Ainda seguimos no clima das festividades da Semana dos Povos Indígenas (“Povos Originários lutando pela Paz, Justiça e Bem Viver”). Um clamor que brota da garganta das lideranças indígenas e que sobe até Deus. O luto transformado em luta de quem não perdeu a esperança de encontrar a Terra sem Males, desejo incontido de seus ancestrais. “Uma terra onde corre leite e mel” (Dt 26,9), na compreensão de Deus. A PACHAMAMA que é a força suprema do feminino, que reúne em si os poderes maternos (Mama) e é a doadora dos alimentos e dos atributos do tempo e do universo (Pacha).
Falar dos Povos Indígenas é olhar para a história. Pena que a Igreja Católica prestou um serviço vexatório durante o período que durou o processo de colonização da América. Justamente ela que enxergou na colonização uma oportunidade de fazer novos fiéis e conquistar a influência sob novos territórios, Entremeada pelo baque da Reforma Protestante do inicio do século XVI, embarcando na “canoa furada” do colonizador, viu a possibilidade assim de buscar novos fieis. Contribuiu e foi conivente com o massacre de indígenas e negros, uma vez que a chibata e os maus tratos ocorridos durante o dia se transformavam na cruz que nas noites, domesticava a alma, numa tentativa de subjugação à condição de seres inferiores dominados.

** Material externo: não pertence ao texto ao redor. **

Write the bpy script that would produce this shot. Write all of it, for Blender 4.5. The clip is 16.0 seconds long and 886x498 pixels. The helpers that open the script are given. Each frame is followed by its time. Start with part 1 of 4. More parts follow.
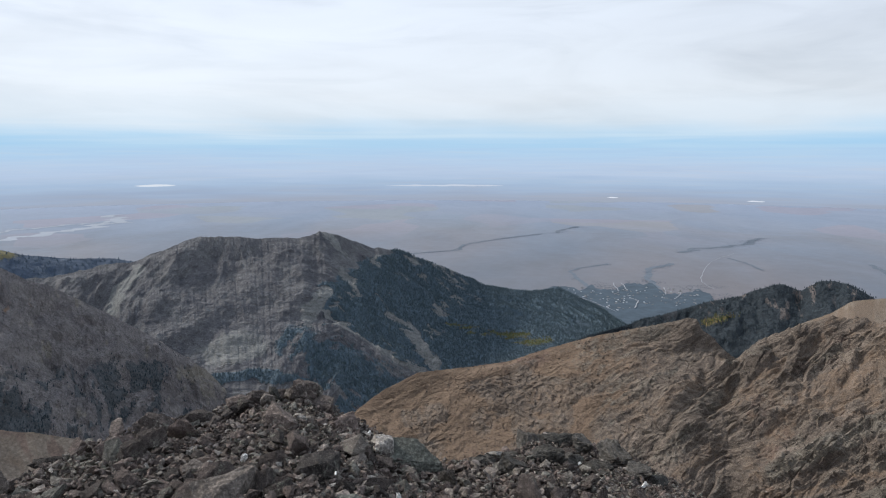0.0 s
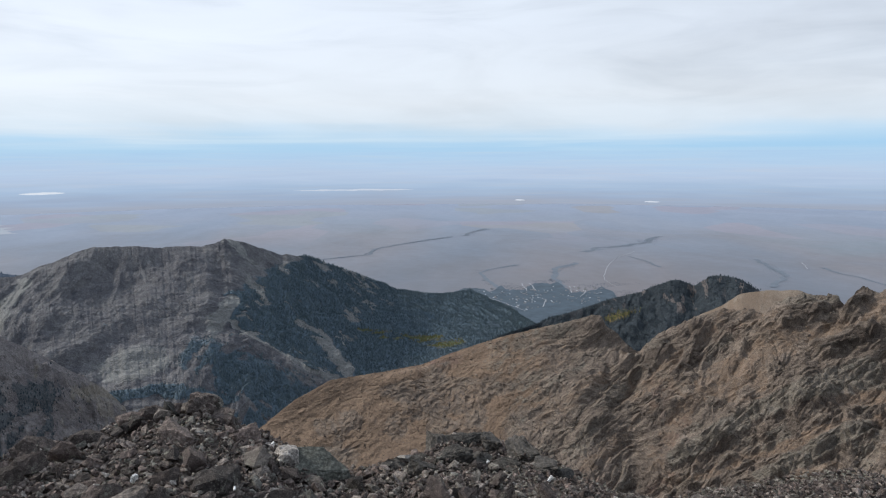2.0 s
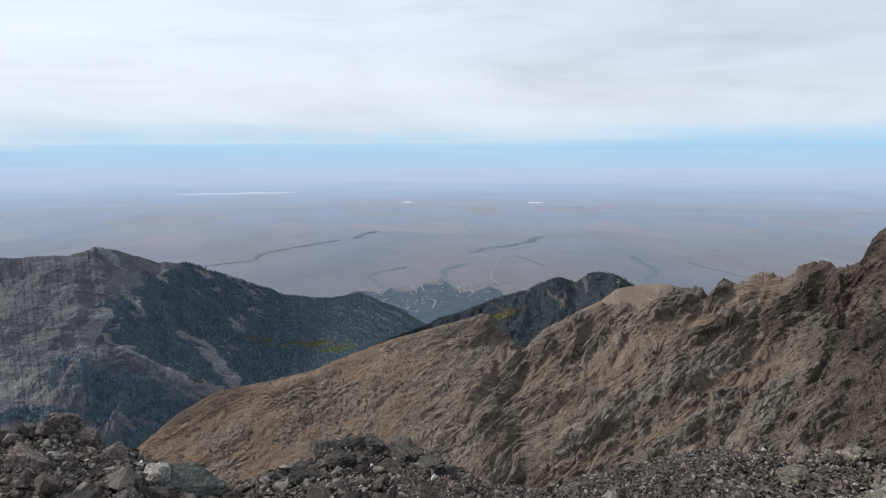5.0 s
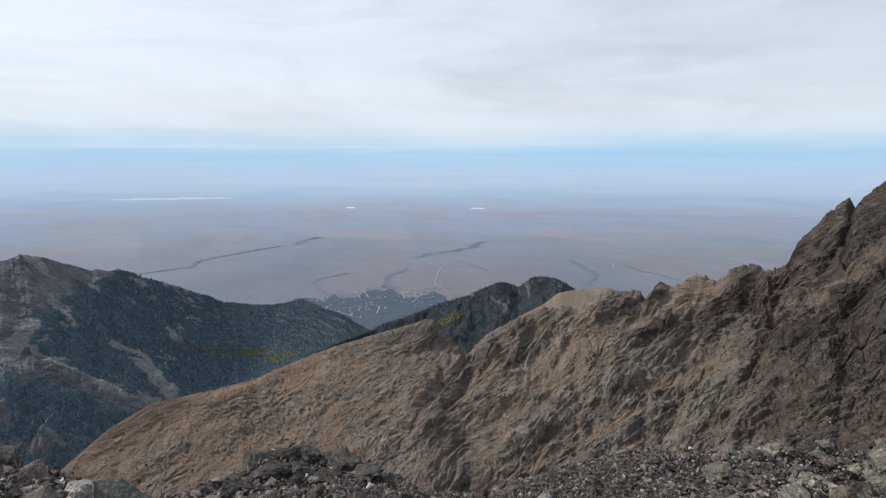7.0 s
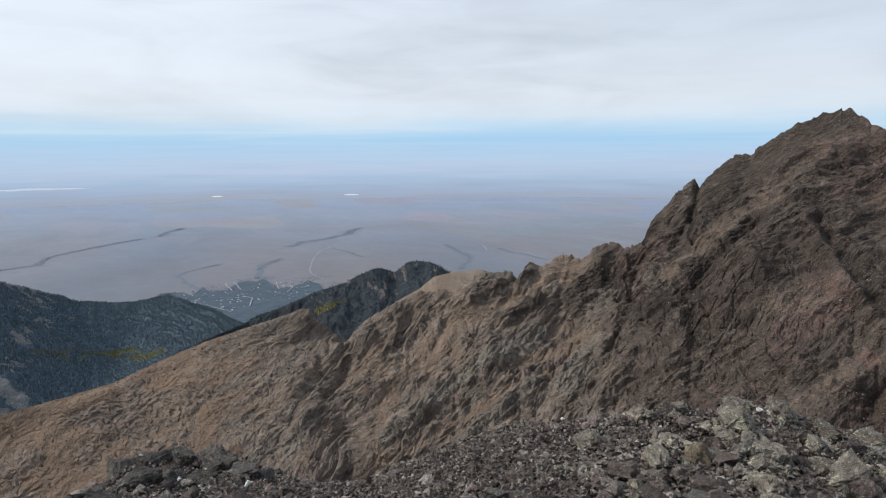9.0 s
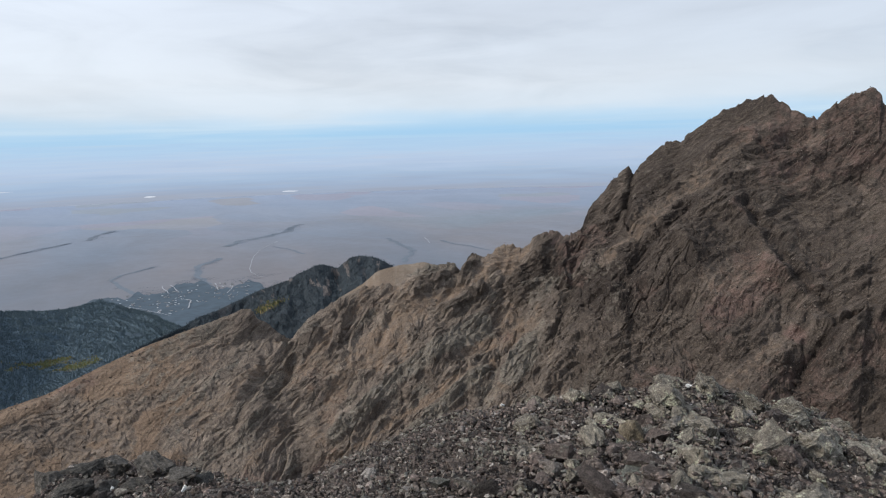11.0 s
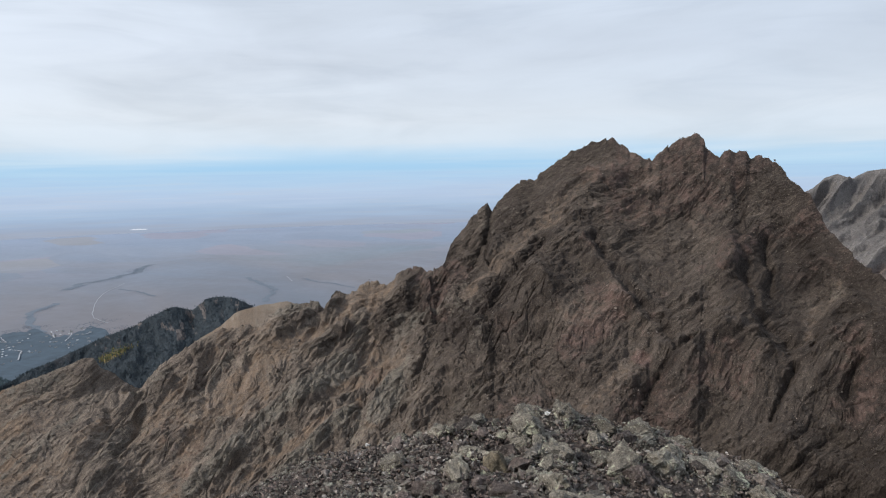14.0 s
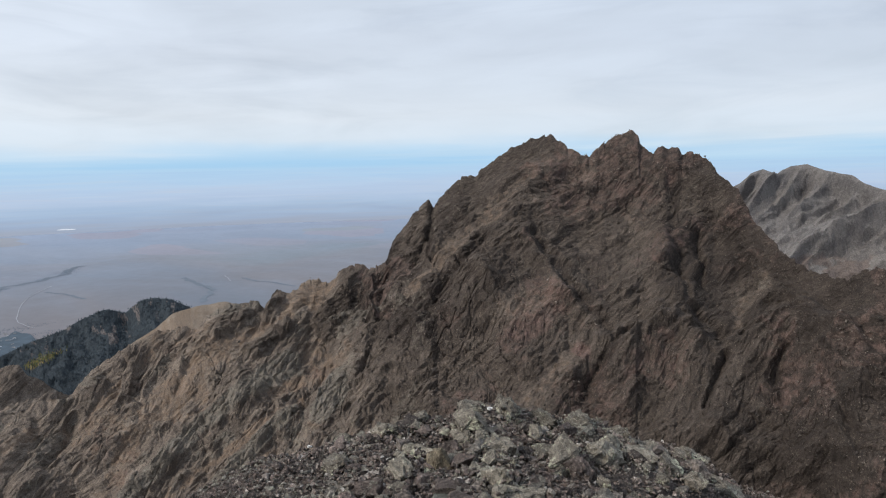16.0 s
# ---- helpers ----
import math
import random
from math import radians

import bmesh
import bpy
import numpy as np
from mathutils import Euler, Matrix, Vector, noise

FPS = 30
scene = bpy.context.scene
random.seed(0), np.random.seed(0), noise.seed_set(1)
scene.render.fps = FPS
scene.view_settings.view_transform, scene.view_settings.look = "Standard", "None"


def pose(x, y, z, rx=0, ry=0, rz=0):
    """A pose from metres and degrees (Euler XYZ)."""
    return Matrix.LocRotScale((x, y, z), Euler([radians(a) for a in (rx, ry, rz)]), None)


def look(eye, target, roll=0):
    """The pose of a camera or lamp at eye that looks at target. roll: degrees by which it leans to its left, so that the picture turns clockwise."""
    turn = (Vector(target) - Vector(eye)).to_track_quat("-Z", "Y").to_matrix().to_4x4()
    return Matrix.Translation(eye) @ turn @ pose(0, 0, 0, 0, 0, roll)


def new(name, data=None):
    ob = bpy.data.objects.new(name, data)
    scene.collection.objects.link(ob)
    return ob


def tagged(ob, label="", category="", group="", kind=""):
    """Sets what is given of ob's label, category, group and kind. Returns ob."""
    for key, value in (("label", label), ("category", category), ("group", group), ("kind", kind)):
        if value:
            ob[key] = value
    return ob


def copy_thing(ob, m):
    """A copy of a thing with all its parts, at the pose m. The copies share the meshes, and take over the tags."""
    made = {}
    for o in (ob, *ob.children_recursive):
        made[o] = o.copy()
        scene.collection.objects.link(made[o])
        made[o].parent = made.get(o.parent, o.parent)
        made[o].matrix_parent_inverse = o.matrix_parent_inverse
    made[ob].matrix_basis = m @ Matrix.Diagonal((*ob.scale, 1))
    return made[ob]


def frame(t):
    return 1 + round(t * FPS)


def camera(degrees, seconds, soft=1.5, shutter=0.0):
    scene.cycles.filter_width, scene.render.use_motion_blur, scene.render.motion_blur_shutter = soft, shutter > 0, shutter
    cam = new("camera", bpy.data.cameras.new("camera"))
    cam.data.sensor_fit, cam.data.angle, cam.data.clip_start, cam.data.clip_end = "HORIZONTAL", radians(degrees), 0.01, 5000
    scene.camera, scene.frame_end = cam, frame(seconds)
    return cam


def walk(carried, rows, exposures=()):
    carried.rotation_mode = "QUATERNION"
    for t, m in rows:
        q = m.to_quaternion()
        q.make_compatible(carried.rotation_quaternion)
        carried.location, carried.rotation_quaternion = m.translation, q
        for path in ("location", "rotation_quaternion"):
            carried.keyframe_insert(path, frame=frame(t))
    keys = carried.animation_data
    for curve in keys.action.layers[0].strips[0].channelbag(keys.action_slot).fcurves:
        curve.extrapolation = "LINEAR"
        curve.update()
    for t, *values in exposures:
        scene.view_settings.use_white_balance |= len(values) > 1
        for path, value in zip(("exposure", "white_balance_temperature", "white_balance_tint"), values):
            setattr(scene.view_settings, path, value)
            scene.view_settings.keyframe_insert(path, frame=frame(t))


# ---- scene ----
cam = camera(66.27, 16.0, soft=1.15)
# t, x, y, z, yaw, pitch, lean
PATH = [
    (0, 0.000, 0.000, 0.000, 0.00, -8.10, 0.00),
    (0.5, 0.005, 0.004, -0.003, -1.72, -7.85, -0.10),
    (1, 0.015, 0.008, -0.011, -4.21, -7.77, -0.31),
    (1.5, 0.035, 0.029, -0.017, -6.24, -7.72, -0.30),
    (2, 0.053, 0.046, -0.026, -7.60, -7.78, -0.28),
    (2.5, 0.062, 0.054, -0.031, -8.88, -7.79, -0.11),
    (3, 0.064, 0.051, -0.031, -10.51, -7.87, 0.08),
    (3.5, 0.064, 0.048, -0.029, -13.52, -7.89, 0.06),
    (4, 0.081, 0.058, -0.035, -15.91, -7.94, -0.27),
    (6.5, 0.170, 0.033, -0.039, -18.32, -7.04, -0.12),
    (7, 0.178, 0.028, -0.030, -21.80, -7.16, 0.08),
    (7.5, 0.179, 0.031, -0.031, -25.13, -7.14, 0.07),
    (8, 0.183, 0.039, -0.035, -28.02, -7.45, 0.08),
    (8.5, 0.183, 0.042, -0.036, -30.30, -8.05, -0.08),
    (9, 0.186, 0.047, -0.035, -32.39, -8.37, -0.28),
    (9.5, 0.195, 0.040, -0.041, -34.43, -8.53, -0.68),
    (12, 0.238, -0.001, -0.044, -40.26, -8.19, -1.13),
    (12.5, 0.240, 0.004, -0.045, -43.02, -7.17, -0.71),
    (13, 0.240, 0.005, -0.046, -45.35, -6.73, -0.90),
    (13.5, 0.246, 0.007, -0.049, -47.20, -6.46, -1.02),
    (14, 0.252, 0.015, -0.052, -48.88, -6.20, -1.07),
    (14.5, 0.253, 0.015, -0.048, -50.08, -6.02, -1.22),
    (15, 0.247, 0.010, -0.046, -51.30, -5.91, -1.33),
    (15.5, 0.262, 0.015, -0.050, -52.39, -6.37, -1.34),
    (16, 0.264, 0.012, -0.045, -53.78, -6.59, -1.27),
]
WALK = [(t, pose(x, y, z, 90 + p, 0, w) @ pose(0, 0, 0, 0, 0, l)) for t, x, y, z, w, p, l in PATH]
walk(cam, WALK, exposures=[(0, 0.0), (16, 0.0)])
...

Segundo a compreensão dos representantes da igreja que se fizeram presentes na embarcação do colonizador, os indígenas eram seres desprovidos de alma, por viverem de forma selvagem e promíscua, por deixarem à mostra a vergonha da sua nudez. Por esta razão, foram trazidos de suas aldeias e, nos aldeamentos, catequizados e posteriormente batizados, para que adquirisse cada qual a sua alma. Povos literalmente rivais, colocados lado a lado nestes aldeamentos, sem qualquer preocupação do que pudesse vir acontecer numa possibilidade de enfrentamento.
A Igreja sendo conivente com o massacre dos povos que por aqui habitavam. Uma historia que nos envergonha de saber que representantes de Jesus se prestaram a este tipo de serviço que não diz nada do Evangelho. Talvez por razoes óbvias como estas, que as lideranças indígenas do Peru, aproveitaram da visita do Papa João Paulo II, para entregarem a ele uma carta com os seguintes dizeres: “Nós índios dos Andes e da América, decidimos aproveitar a visita de João Paulo II para devolver-lhe sua Bíblia, porque em cinco séculos, ela não nos deu nem amor, nem, paz, nem justiça. Por favor, tome de novo sua Bíblia e devolva-a a nossos opressores, por que eles necessitam seus preceitos morais mais do que a nós”. (Boff, Leonardo, NOVA EVANGELIZAÇÃO: perspectiva dos oprimidos, Vozes, Petrópolis/RJ, pag. 15, 1990) Dizer o que? O papa teve que receber a Bíblia e calado foi embora.